Recently, my 4-year old, Jojo and I just finished reading the Jasmine Toguchi series written by my friend, Debbi Michiko Florence. I love this book series because it’s incredibly charming and it centers around the 8-year old girl adventures of the series protagonist, Jasmine Toguchi, a Japanese American girl growing up in Los Angeles with her older sister, mom and dad.  What I love about this series is that I could really see myself and my Jojo’s experiences in those of Jasmine. Jasmine is an American girl, but in each story, there are elements of her Japanese American identity that are highlighted, whether through the central event of the book (mochi pounding at new year, or taiko drumming for the talent show) or whether a corollary, but important subplot (girls’ day and Jasmine’s daruma). While we are not Japanese American (we are Taiwanese American), the parallel journey of Jasmine as an Asian American girl helped to normalize the bicultural nature of my life that I couldn’t really embrace as a child. (It also helps that Jasmine and Jojo both love flamingos, art and adventure)

Jasmine is so different than what I remember of Claudia Kishi, from the Babysitter’s Club, the only Asian American character I remember seeing in my childhood.  Claudia seemed way cooler than I was (I was much more like her older sister, “Mean Janine”) and she also seemed able to fit in with her (almost all white) friends seamlessly, which made me wonder what was wrong with me.  I appreciate Ann M. Martin’s inclusion of Claudia and Jessi, an African American character, in the BSC series, and the way that Claudia’s character challenged expectations by being the cool artist, but I never really felt like I could relate to Claudia, although I desperately wanted her experiences to reflect mine.

The desperation of wanting to relate to Claudia parallels my sense of wanting to feel like I wasn’t alone in my experiences of not quite fitting in anywhere. Only as an adult have I come to the realization that this false sense of loneliness and isolation is indeed false.
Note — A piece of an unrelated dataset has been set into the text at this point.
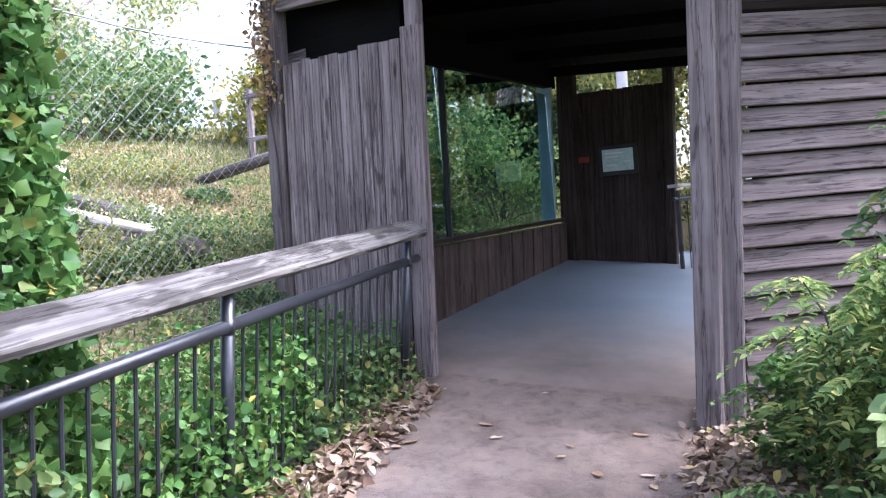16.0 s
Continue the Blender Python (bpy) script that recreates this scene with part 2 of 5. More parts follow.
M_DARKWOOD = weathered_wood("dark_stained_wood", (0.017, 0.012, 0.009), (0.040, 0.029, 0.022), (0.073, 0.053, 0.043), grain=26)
M_DEAD = weathered_wood("dead_wood", (0.039, 0.031, 0.025), (0.106, 0.092, 0.081), (0.202, 0.185, 0.168), grain=14)
M_BLEACHED = weathered_wood("bleached_wood", (0.3, 0.27, 0.23), (0.58, 0.54, 0.48), (0.78, 0.74, 0.68), grain=14)
M_TWIG = weathered_wood("bleached_twig", (0.2, 0.16, 0.12), (0.42, 0.35, 0.27), (0.6, 0.52, 0.43), grain=20)
M_STEEL = mottled("dark_painted_steel", [(0.3, (0.009, 0.010, 0.012)), (0.55, (0.019, 0.021, 0.026)), (0.8, (0.048, 0.048, 0.057))], 5, 60, 0.4, 0.1, 0.002, 0.4, 0.6)


def bark_material():
    """Grey-brown bark with long upright furrows."""
    m, nt, b = shader("furrowed_bark")
    v = place(nt, (16, 16, 2.4))
    w = noise_tex(nt, v, 1.6, 6, 0.7, 1.2)
    vor = nt.nodes.new("ShaderNodeTexVoronoi")
    vor.feature = "DISTANCE_TO_EDGE"
    vor.inputs["Scale"].default_value = 2.0
    warp = nt.nodes.new("ShaderNodeVectorMath")
    wn = node(nt, "ShaderNodeTexNoise", Scale=5.0, Detail=4)
    nt.links.new(place(nt, (1, 1, 0.6)), wn.inputs["Vector"])
    nt.links.new(place(nt, (19, 19, 2.4)), warp.inputs[0])
    sc = nt.nodes.new("ShaderNodeVectorMath")
    sc.operation = "SCALE"
    sc.inputs["Scale"].default_value = 1.6
    nt.links.new(wn.outputs["Color"], sc.inputs[0])
    nt.links.new(sc.outputs["Vector"], warp.inputs[1])
    nt.links.new(warp.outputs["Vector"], vor.inputs["Vector"])
    edge = ramp(nt, vor.outputs["Distance"], [(0.0, (0.02, 0.015, 0.012)), (0.06, (0.12, 0.095, 0.08)), (0.18, (0.46, 0.39, 0.34)), (0.45, (0.58, 0.50, 0.45))])
    c = blend(nt, 0.55, edge, ramp(nt, w, [(0.3, (0.11, 0.085, 0.07)), (0.55, (0.42, 0.355, 0.31)), (0.8, (0.62, 0.55, 0.49))]))
    nt.links.new(c, b.inputs["Base Color"])
    b.inputs["Roughness"].default_value = 0.95
    b.inputs["Specular IOR Level"].default_value = 0.15
    bump(nt, b, c, 1.0, 0.06)
    return m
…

For me, this happened through my research on Asian American teachers.  I’ve been recently re-listening to the interviews that are the core of this study, and with each interview,  I am reminded that the experiences that were so isolating to me throughout my life, are actually far more common than little me ever could have imagined.  The sense of difference, the shame of my heritage language and culture as a child, the guilt that I feel as an adult at having had that shame, the desperate attempts at cultural reclamation, the long overdue (and ever evolving) sense of racial consciousness — they are all themes in my data, themes in the lives of other Asian American teachers.

Although I wish these weren’t themes in the data, there’s a strange relief in knowing I am not alone.

This reminds me of the importance of telling these stories.

This brings me back to mirrors and windows, to the parallel journeys that remind us that we are not alone, that our experiences are deeply human, and that our humanity is not lesser than that of anyone else.

I am inspired by these stories and by the hope that these stories bring, that my own children will see themselves through windows and mirrors I could only dream about.